-- start of RECORDED DATA --

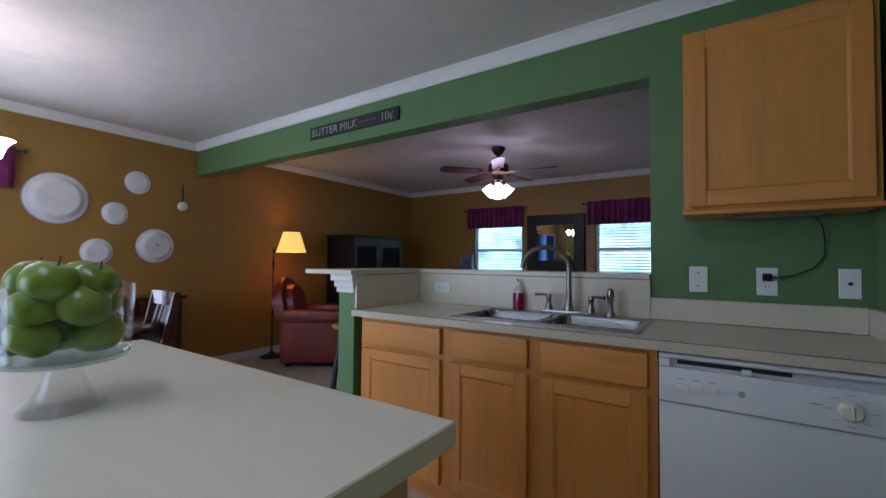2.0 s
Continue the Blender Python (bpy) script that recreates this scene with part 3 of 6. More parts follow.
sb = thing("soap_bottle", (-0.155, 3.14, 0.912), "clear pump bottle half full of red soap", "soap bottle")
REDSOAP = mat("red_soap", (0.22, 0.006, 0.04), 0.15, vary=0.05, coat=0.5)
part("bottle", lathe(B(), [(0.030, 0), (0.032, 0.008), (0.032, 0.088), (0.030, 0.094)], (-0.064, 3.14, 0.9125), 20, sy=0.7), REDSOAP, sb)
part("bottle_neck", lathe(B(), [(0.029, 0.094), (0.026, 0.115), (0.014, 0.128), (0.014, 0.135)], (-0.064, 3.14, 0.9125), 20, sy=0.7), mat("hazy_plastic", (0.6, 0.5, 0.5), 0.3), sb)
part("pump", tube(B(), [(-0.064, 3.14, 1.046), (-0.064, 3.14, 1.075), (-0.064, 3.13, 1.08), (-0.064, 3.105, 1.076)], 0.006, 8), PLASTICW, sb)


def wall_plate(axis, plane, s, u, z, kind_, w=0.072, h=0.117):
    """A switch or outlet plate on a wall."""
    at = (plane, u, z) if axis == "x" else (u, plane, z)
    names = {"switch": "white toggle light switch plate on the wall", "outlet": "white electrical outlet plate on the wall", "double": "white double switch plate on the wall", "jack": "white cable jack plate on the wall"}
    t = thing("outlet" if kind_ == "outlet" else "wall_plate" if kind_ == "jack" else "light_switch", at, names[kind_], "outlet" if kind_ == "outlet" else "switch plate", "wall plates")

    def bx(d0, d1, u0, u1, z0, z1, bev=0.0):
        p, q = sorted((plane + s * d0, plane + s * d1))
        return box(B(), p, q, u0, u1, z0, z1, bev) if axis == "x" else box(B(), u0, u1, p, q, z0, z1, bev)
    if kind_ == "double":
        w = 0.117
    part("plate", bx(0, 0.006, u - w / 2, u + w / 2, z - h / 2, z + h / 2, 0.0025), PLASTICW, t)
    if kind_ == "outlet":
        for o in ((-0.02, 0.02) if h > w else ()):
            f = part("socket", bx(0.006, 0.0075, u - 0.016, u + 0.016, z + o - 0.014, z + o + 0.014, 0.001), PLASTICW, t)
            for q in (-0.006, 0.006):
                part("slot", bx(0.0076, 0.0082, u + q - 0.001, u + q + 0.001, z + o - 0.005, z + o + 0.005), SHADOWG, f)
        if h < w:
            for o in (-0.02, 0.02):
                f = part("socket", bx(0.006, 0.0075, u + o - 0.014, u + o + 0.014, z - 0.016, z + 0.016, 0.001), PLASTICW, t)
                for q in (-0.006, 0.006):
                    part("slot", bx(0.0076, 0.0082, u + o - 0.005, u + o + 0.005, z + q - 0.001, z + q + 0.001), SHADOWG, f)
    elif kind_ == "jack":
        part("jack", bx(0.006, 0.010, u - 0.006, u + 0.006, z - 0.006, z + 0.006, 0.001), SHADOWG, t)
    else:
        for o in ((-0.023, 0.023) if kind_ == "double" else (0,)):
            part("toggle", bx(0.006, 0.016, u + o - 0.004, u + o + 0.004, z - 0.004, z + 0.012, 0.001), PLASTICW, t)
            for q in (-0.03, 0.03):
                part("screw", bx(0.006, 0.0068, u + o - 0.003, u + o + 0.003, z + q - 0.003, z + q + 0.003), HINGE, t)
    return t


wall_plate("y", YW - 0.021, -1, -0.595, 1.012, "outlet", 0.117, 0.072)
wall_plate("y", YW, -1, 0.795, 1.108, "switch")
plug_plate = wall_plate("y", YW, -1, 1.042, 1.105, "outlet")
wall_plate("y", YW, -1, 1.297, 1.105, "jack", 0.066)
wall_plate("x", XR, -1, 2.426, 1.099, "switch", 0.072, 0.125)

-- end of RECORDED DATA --

(TASK STATEMENT): Give the material again exactly as it is, but keep the pictures out.

(WRITTEN RESPONSE):
2.0 s
Continue the Blender Python (bpy) script that recreates this scene with part 3 of 6. More parts follow.
sb = thing("soap_bottle", (-0.155, 3.14, 0.912), "clear pump bottle half full of red soap", "soap bottle")
REDSOAP = mat("red_soap", (0.22, 0.006, 0.04), 0.15, vary=0.05, coat=0.5)
part("bottle", lathe(B(), [(0.030, 0), (0.032, 0.008), (0.032, 0.088), (0.030, 0.094)], (-0.064, 3.14, 0.9125), 20, sy=0.7), REDSOAP, sb)
part("bottle_neck", lathe(B(), [(0.029, 0.094), (0.026, 0.115), (0.014, 0.128), (0.014, 0.135)], (-0.064, 3.14, 0.9125), 20, sy=0.7), mat("hazy_plastic", (0.6, 0.5, 0.5), 0.3), sb)
part("pump", tube(B(), [(-0.064, 3.14, 1.046), (-0.064, 3.14, 1.075), (-0.064, 3.13, 1.08), (-0.064, 3.105, 1.076)], 0.006, 8), PLASTICW, sb)


def wall_plate(axis, plane, s, u, z, kind_, w=0.072, h=0.117):
    """A switch or outlet plate on a wall."""
    at = (plane, u, z) if axis == "x" else (u, plane, z)
    names = {"switch": "white toggle light switch plate on the wall", "outlet": "white electrical outlet plate on the wall", "double": "white double switch plate on the wall", "jack": "white cable jack plate on the wall"}
    t = thing("outlet" if kind_ == "outlet" else "wall_plate" if kind_ == "jack" else "light_switch", at, names[kind_], "outlet" if kind_ == "outlet" else "switch plate", "wall plates")

    def bx(d0, d1, u0, u1, z0, z1, bev=0.0):
        p, q = sorted((plane + s * d0, plane + s * d1))
        return box(B(), p, q, u0, u1, z0, z1, bev) if axis == "x" else box(B(), u0, u1, p, q, z0, z1, bev)
    if kind_ == "double":
        w = 0.117
    part("plate", bx(0, 0.006, u - w / 2, u + w / 2, z - h / 2, z + h / 2, 0.0025), PLASTICW, t)
    if kind_ == "outlet":
        for o in ((-0.02, 0.02) if h > w else ()):
            f = part("socket", bx(0.006, 0.0075, u - 0.016, u + 0.016, z + o - 0.014, z + o + 0.014, 0.001), PLASTICW, t)
            for q in (-0.006, 0.006):
                part("slot", bx(0.0076, 0.0082, u + q - 0.001, u + q + 0.001, z + o - 0.005, z + o + 0.005), SHADOWG, f)
        if h < w:
            for o in (-0.02, 0.02):
                f = part("socket", bx(0.006, 0.0075, u + o - 0.014, u + o + 0.014, z - 0.016, z + 0.016, 0.001), PLASTICW, t)
                for q in (-0.006, 0.006):
                    part("slot", bx(0.0076, 0.0082, u + o - 0.005, u + o + 0.005, z + q - 0.001, z + q + 0.001), SHADOWG, f)
    elif kind_ == "jack":
        part("jack", bx(0.006, 0.010, u - 0.006, u + 0.006, z - 0.006, z + 0.006, 0.001), SHADOWG, t)
    else:
        for o in ((-0.023, 0.023) if kind_ == "double" else (0,)):
            part("toggle", bx(0.006, 0.016, u + o - 0.004, u + o + 0.004, z - 0.004, z + 0.012, 0.001), PLASTICW, t)
            for q in (-0.03, 0.03):
                part("screw", bx(0.006, 0.0068, u + o - 0.003, u + o + 0.003, z + q - 0.003, z + q + 0.003), HINGE, t)
    return t


wall_plate("y", YW - 0.021, -1, -0.595, 1.012, "outlet", 0.117, 0.072)
wall_plate("y", YW, -1, 0.795, 1.108, "switch")
plug_plate = wall_plate("y", YW, -1, 1.042, 1.105, "outlet")
wall_plate("y", YW, -1, 1.297, 1.105, "jack", 0.066)
wall_plate("x", XR, -1, 2.426, 1.099, "switch", 0.072, 0.125)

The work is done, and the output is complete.